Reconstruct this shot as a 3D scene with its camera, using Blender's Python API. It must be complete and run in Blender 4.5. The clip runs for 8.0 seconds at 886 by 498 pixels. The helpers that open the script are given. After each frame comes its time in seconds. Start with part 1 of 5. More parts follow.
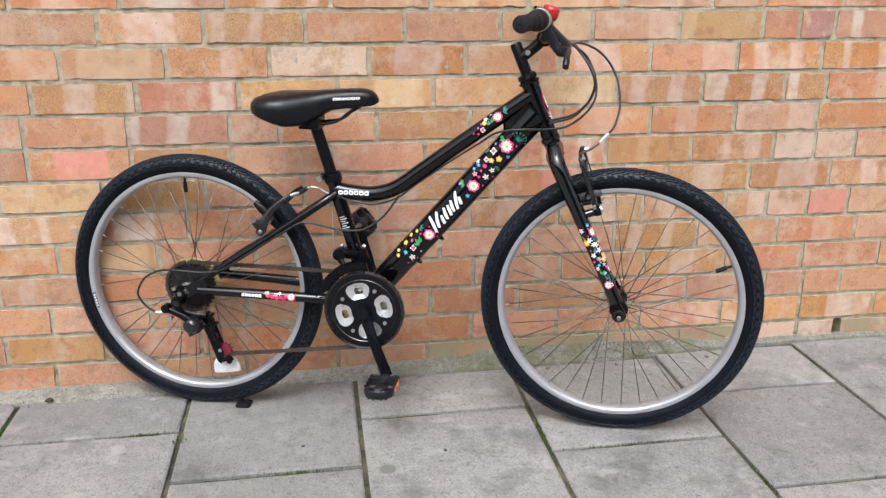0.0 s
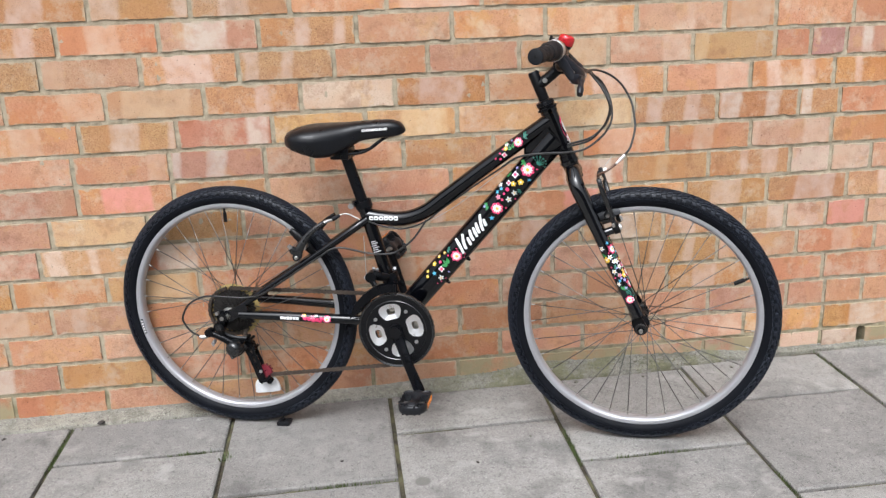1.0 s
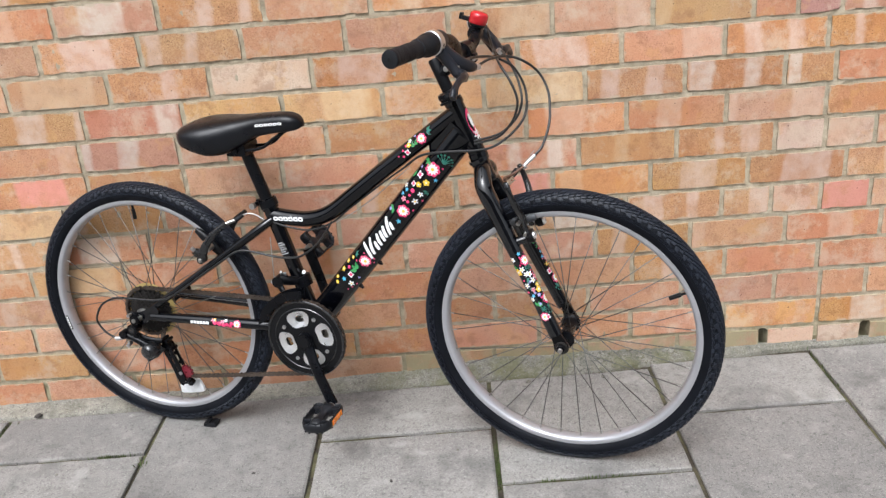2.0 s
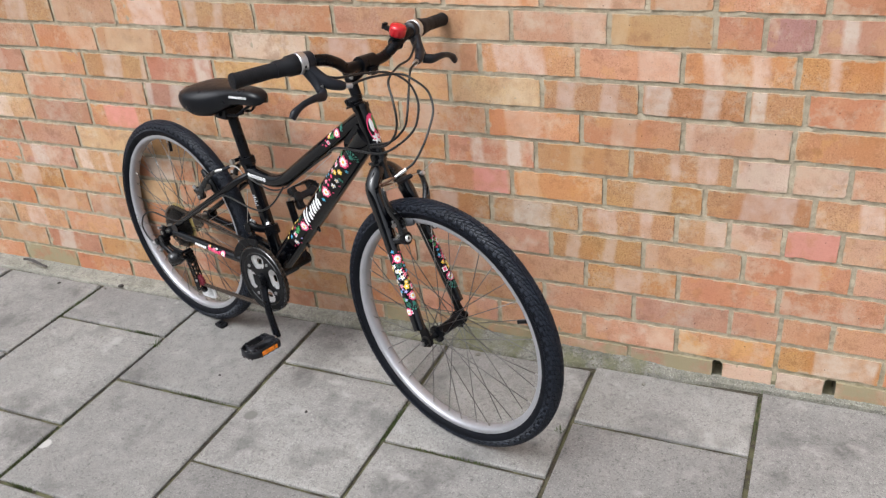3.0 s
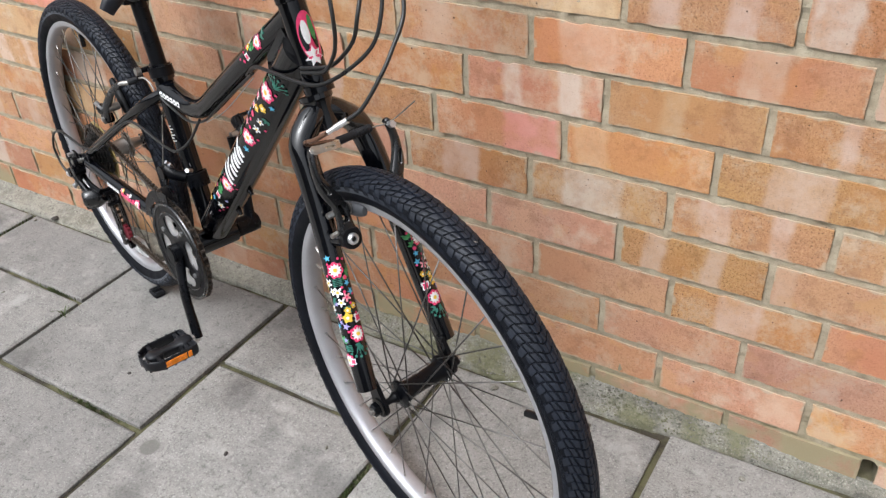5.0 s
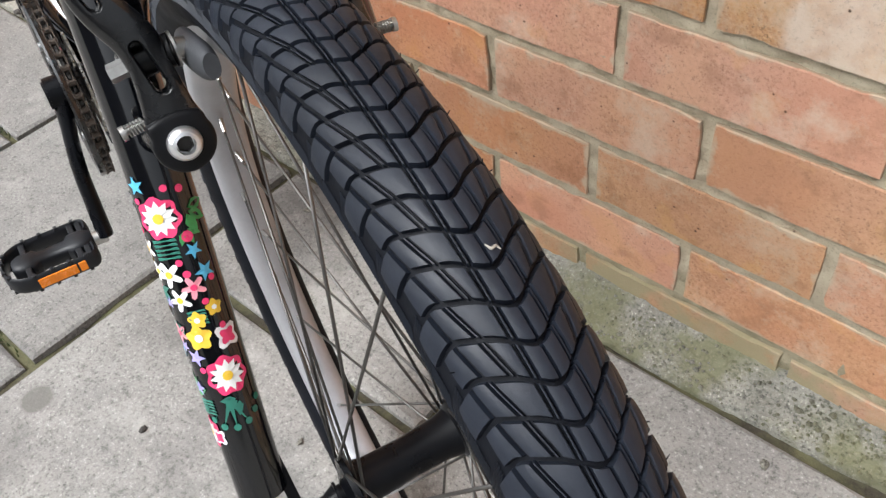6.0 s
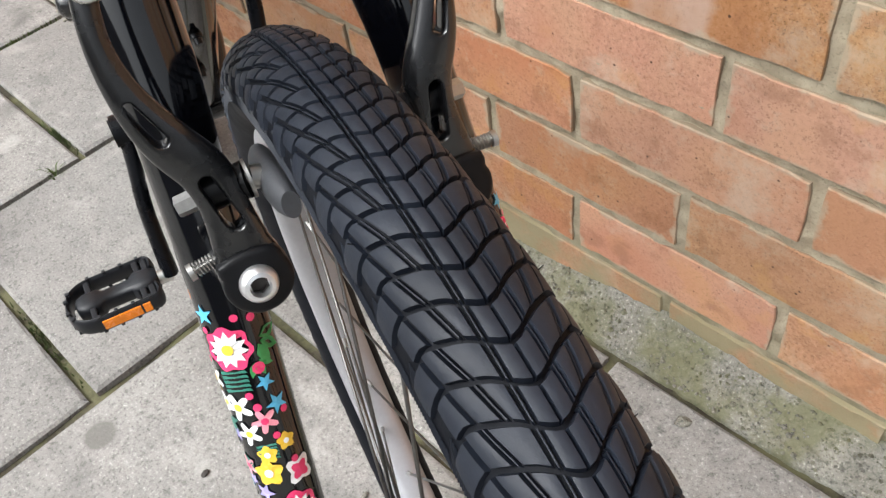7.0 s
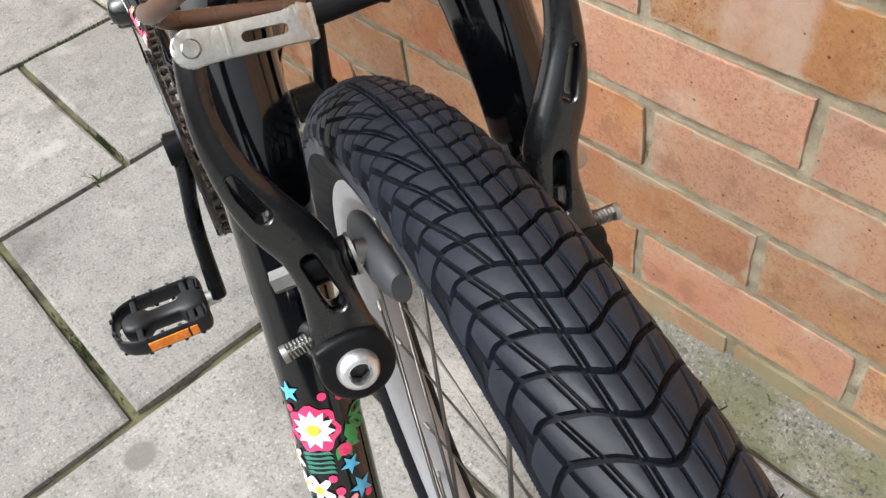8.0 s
○ ○ ○ ○
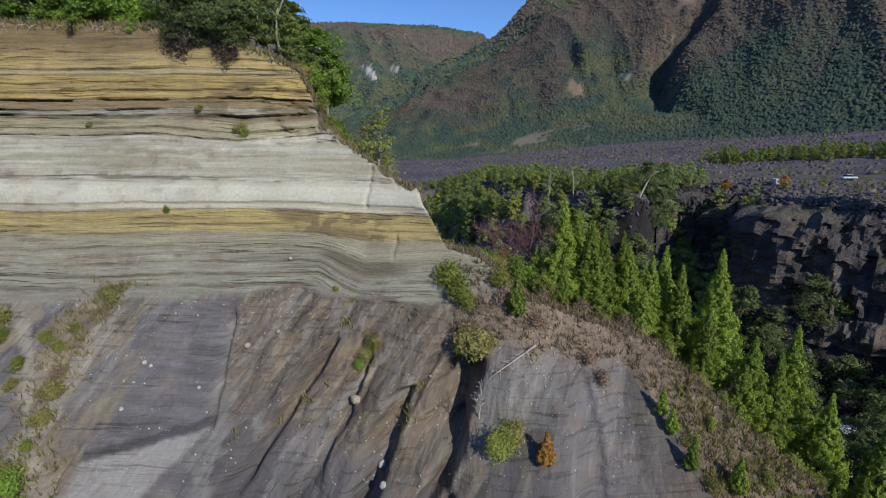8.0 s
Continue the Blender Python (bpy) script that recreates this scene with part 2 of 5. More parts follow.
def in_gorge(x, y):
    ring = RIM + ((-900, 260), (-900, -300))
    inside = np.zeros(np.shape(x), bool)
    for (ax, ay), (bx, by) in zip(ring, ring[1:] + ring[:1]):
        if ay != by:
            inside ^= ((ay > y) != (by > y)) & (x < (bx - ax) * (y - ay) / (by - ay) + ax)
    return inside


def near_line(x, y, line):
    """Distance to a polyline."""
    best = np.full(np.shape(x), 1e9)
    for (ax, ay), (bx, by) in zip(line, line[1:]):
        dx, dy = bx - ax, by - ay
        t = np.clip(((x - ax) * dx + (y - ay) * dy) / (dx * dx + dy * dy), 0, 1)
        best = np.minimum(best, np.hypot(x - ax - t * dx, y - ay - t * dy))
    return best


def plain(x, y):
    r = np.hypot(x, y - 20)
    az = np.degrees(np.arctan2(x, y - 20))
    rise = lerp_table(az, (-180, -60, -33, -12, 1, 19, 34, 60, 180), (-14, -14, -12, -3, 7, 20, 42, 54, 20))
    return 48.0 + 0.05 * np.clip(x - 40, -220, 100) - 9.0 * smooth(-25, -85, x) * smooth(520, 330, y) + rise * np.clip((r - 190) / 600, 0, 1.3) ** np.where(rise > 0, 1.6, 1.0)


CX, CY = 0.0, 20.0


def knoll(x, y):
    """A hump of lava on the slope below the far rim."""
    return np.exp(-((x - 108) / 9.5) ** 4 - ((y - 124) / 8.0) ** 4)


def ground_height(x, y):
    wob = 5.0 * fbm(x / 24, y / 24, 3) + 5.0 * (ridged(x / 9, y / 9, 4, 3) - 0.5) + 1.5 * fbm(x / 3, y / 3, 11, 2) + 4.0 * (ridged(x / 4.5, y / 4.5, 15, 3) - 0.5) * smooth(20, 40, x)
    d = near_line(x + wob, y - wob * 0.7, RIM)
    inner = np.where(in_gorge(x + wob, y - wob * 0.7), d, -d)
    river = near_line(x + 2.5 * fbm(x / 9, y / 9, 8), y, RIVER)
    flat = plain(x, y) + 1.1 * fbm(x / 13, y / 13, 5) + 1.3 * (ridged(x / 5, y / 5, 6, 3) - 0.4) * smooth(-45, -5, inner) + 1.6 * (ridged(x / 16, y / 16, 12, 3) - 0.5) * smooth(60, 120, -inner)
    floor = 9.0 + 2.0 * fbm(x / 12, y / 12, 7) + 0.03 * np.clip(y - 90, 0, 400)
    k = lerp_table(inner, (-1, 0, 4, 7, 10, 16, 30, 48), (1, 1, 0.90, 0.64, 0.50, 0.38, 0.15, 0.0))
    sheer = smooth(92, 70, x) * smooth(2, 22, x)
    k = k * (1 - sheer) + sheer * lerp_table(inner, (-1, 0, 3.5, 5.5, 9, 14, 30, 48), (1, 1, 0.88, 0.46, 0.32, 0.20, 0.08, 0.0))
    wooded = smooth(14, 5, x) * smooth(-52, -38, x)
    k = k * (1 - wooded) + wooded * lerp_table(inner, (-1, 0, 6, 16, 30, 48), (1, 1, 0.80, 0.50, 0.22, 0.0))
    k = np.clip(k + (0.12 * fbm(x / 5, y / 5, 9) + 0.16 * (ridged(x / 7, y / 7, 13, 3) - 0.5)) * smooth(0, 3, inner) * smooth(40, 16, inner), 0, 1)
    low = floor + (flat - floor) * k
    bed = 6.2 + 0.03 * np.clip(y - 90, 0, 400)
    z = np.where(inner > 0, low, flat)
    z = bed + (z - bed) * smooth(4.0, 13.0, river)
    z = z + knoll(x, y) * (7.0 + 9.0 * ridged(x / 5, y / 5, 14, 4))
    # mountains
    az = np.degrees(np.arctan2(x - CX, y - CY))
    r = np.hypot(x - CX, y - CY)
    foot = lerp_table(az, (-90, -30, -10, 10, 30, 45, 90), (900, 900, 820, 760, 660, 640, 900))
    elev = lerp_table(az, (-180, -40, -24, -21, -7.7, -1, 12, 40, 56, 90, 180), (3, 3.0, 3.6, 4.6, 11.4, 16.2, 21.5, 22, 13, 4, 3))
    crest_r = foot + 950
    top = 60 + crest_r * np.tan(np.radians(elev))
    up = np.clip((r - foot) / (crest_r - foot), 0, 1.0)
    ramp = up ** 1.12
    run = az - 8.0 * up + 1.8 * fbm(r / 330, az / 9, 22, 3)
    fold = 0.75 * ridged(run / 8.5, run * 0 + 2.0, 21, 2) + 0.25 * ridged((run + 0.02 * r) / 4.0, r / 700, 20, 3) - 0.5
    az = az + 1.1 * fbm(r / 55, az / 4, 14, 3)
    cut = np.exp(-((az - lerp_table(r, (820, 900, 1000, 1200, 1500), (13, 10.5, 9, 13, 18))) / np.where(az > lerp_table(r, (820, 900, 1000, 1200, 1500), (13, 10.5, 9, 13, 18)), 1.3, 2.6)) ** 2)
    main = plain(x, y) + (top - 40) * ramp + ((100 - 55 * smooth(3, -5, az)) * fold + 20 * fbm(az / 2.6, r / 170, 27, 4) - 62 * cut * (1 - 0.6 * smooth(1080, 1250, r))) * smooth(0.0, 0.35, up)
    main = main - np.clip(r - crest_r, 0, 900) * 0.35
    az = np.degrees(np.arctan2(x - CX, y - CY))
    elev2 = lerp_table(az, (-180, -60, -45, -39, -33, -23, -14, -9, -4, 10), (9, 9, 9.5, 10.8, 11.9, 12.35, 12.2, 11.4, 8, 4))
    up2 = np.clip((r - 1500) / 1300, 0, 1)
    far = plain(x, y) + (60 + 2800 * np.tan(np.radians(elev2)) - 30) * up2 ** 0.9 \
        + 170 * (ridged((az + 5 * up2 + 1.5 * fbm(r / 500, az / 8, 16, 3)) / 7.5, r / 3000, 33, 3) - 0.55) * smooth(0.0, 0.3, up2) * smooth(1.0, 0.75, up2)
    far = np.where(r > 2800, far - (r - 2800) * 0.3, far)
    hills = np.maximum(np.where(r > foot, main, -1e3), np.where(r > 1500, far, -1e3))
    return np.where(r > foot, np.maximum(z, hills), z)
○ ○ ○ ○
» Exercise goal:
In the listing above, locate the line containing "Continue the Blender" and the line containing "return np.exp(-((x - 108)", then transcribe both and every line between them verbatim.

» Solution to this exercise:
Continue the Blender Python (bpy) script that recreates this scene with part 2 of 5. More parts follow.
def in_gorge(x, y):
    ring = RIM + ((-900, 260), (-900, -300))
    inside = np.zeros(np.shape(x), bool)
    for (ax, ay), (bx, by) in zip(ring, ring[1:] + ring[:1]):
        if ay != by:
            inside ^= ((ay > y) != (by > y)) & (x < (bx - ax) * (y - ay) / (by - ay) + ax)
    return inside


def near_line(x, y, line):
    """Distance to a polyline."""
    best = np.full(np.shape(x), 1e9)
    for (ax, ay), (bx, by) in zip(line, line[1:]):
        dx, dy = bx - ax, by - ay
        t = np.clip(((x - ax) * dx + (y - ay) * dy) / (dx * dx + dy * dy), 0, 1)
        best = np.minimum(best, np.hypot(x - ax - t * dx, y - ay - t * dy))
    return best


def plain(x, y):
    r = np.hypot(x, y - 20)
    az = np.degrees(np.arctan2(x, y - 20))
    rise = lerp_table(az, (-180, -60, -33, -12, 1, 19, 34, 60, 180), (-14, -14, -12, -3, 7, 20, 42, 54, 20))
    return 48.0 + 0.05 * np.clip(x - 40, -220, 100) - 9.0 * smooth(-25, -85, x) * smooth(520, 330, y) + rise * np.clip((r - 190) / 600, 0, 1.3) ** np.where(rise > 0, 1.6, 1.0)


CX, CY = 0.0, 20.0


def knoll(x, y):
    """A hump of lava on the slope below the far rim."""
    return np.exp(-((x - 108) / 9.5) ** 4 - ((y - 124) / 8.0) ** 4)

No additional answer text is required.